Yes I got that :blush: It's a sad fact that basic reading ability is extremely low in large parts of the population. Which is why easy to read books are all the more important.
 
What inspires you on an intellectual level varies from person to person though. For example Harry Potter, which can be enjoyed by children or easily read for shallow entertainment, inspired my interest in moral philosophy. I can both enjoy an exciting story, and spend time considering the ethics of purportedly "good" characters and how that translates to the real world, or the psychology and development of "evil" and how that corresponds with how we treat different types of criminality.

It's important to focus on the facts and what can reasonably be read, rather than whatever a person in particular can think as a follow-up of something that happens in the book. Say for example, Crime and Punishment is a great book to think from a moral perspective, because the moral elements are all throughout the book and can be discussed with precise references.

A simple book can have many moments where moral questions are posited (and I think this is natural, it's hard to detach morality from any kind of human activity), but the discussion cannot, in "shallow" books, be developed further within the book. If H&P promotes your interesting in morality, I think that's great, but it's definitely not the intention or the book to explore morality and cannot be used to reasonably (within the book) follow up with a discussion on the nature of morality — while some characters may be morally ambiguous, the general nature of H&P is Good vs Evil.

Except, you know, obscure people like Shakespeare, Cervantes, Sterne, Stendhal...

None of these writers wrote anything as complex as Joyce's Ulysses, although they did so in their time and without them there would be no Joyce.

Yes. But you also think that "highbrow" is a synonym for "good."

It depends, good for what? For purely entertainment, often this isn't true. For academic discussions, exploring and pushing the limits of conventional narrative, and to readings beyond the purely entertaining, it is often the case.

There are of course exceptions to both, and a grey area with books that fit both purposes.
 
Absolutely true.

I don't think that's true. To take Potter as an example again (the books were a special interest of mine so I know them backwards and forwards) there are actually a great many different messages to be found if you actually think about the stories. There is the basic "bad vs good", but there is also the presentation of "good" people who take deeply morally ambiguous actions (Dumbledore, who from some perspectives could be considered the true villain of the story),

The Dumbledore point is definitely interesting. But I'd like to explain why HP seems shallow to me, unlike the Moomins and, say, Adventure Time.

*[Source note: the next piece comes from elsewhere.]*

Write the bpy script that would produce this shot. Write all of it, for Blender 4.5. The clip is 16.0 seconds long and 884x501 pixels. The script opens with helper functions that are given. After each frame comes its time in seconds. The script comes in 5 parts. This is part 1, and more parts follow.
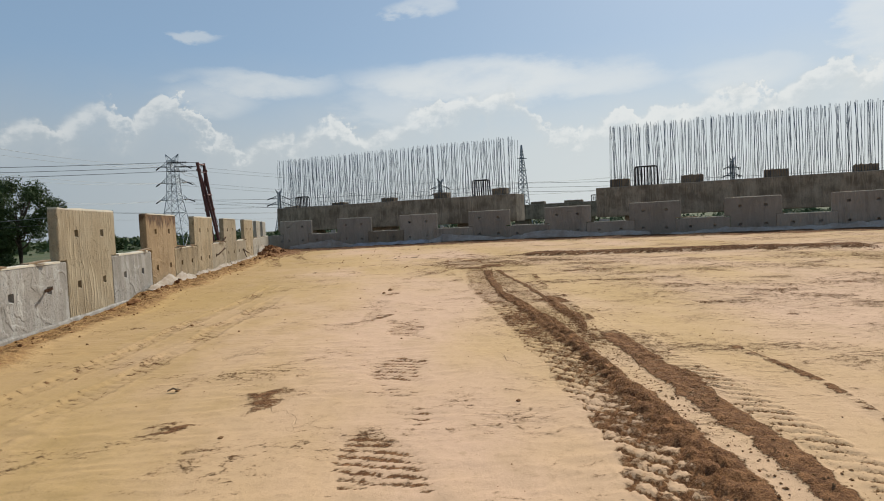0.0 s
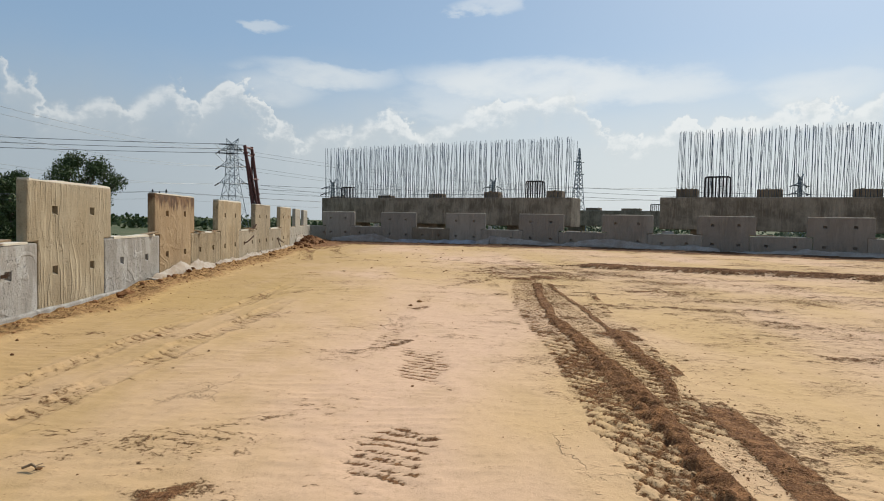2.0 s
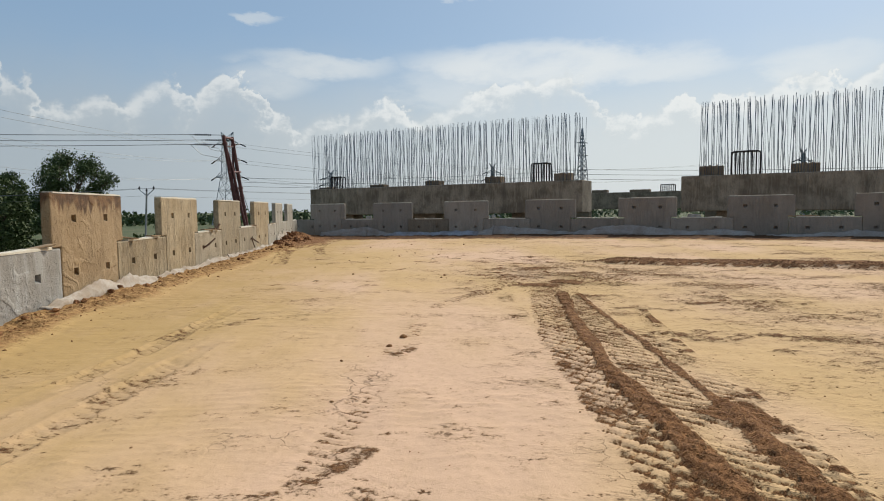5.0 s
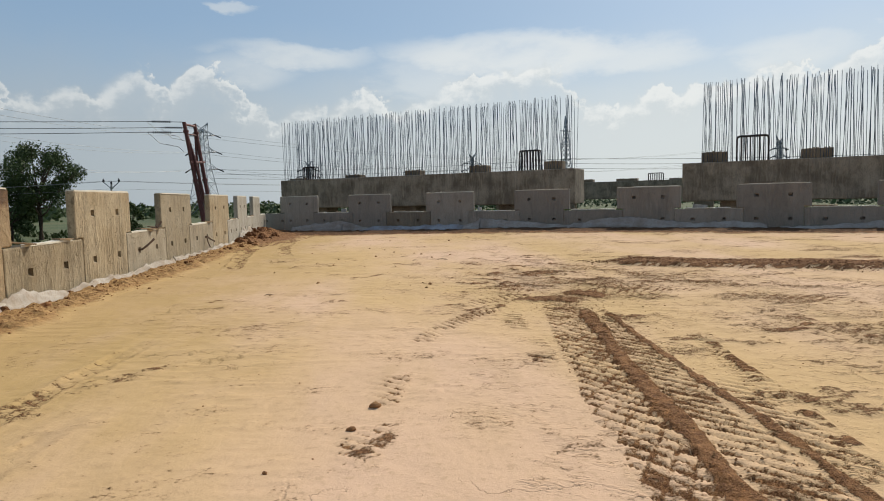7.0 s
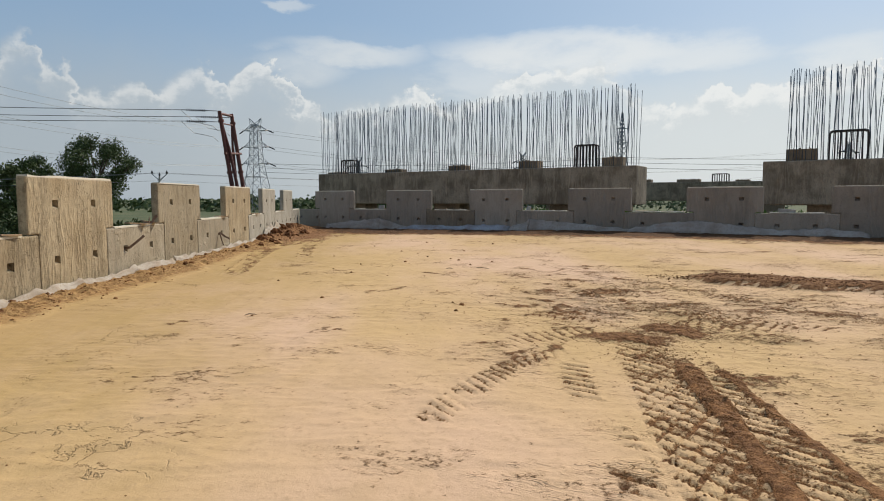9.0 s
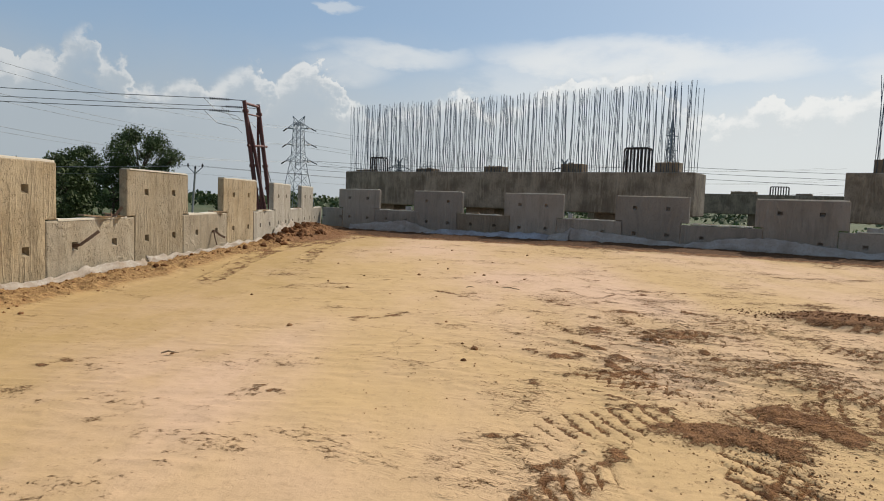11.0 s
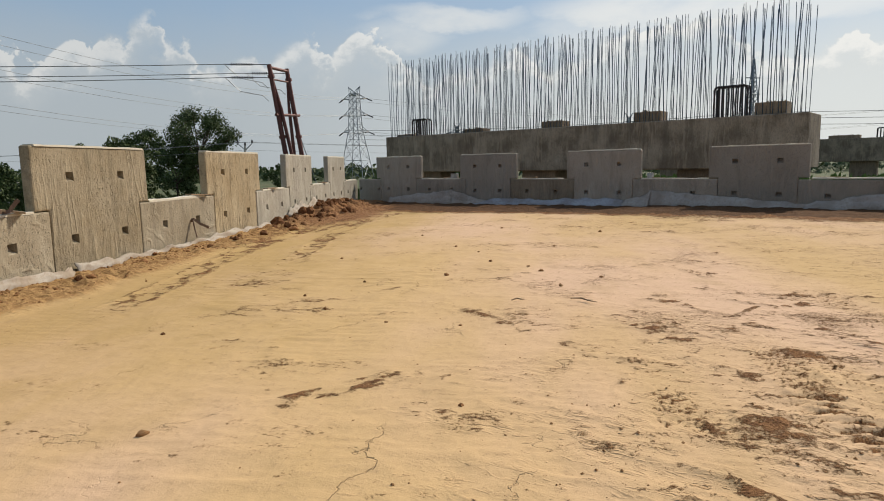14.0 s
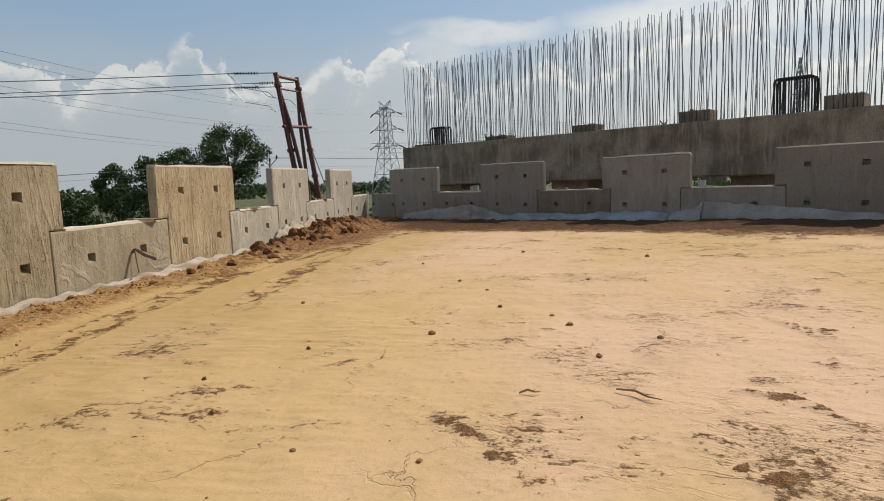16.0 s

messages around how basically good people can be flawed, and seemingly bad people can be forces for good and have complex motivations,

I'd honestly take this as a given in modern fiction, even that for children. I mean, look at Teen Titans Go. It's a comedy for seven year olds and its about a group of superheroes whose real motivations are their horrible personality flaws. (With the possible exception of Starfire.) Even Robin, seemingly the most awful and the leader, is eventually revealed as the others's victim - his most awful tendencies are the result of the others's needs.

and of course the themes around death

There are deaths in the book, yes. But is it a theme handled on a deep level? I don't see any evidence of this.

grief, PTSD, betrayal, forgiveness, prejudice and racism etc.

Again, "racism is obviously bad" doesn't seem deep to me - it's not surprising and interesting the way eg Treasure Island's "You sometimes have to love and distrust" at the same time is. Or the episode of TTGo where the duck and swan story is revealed as being utterly morally bankrupt, with the implied message that a lot of social canons may be too.

As for the PTSD, it's at the level of "Bad things happen to people and they get upset." Again, not really useful or interesting. Which children's fiction can be even on a subject like PTSD - for example the character of Pearl in Steven Universe. Or for another mental health issue, the way Alzhiemer's is dealt with in Adventure Time, when a comedy villain is suddenly revealed as the tragic remnant of a heroic, intelligent, and generous human being.

Ultimately, I think I perceive HP as shallow because it is never willing to truly shock or confuse.

(Nerd note about SU and AT: they're both influenced heavily by Gurren Lagann and Sondhiem!)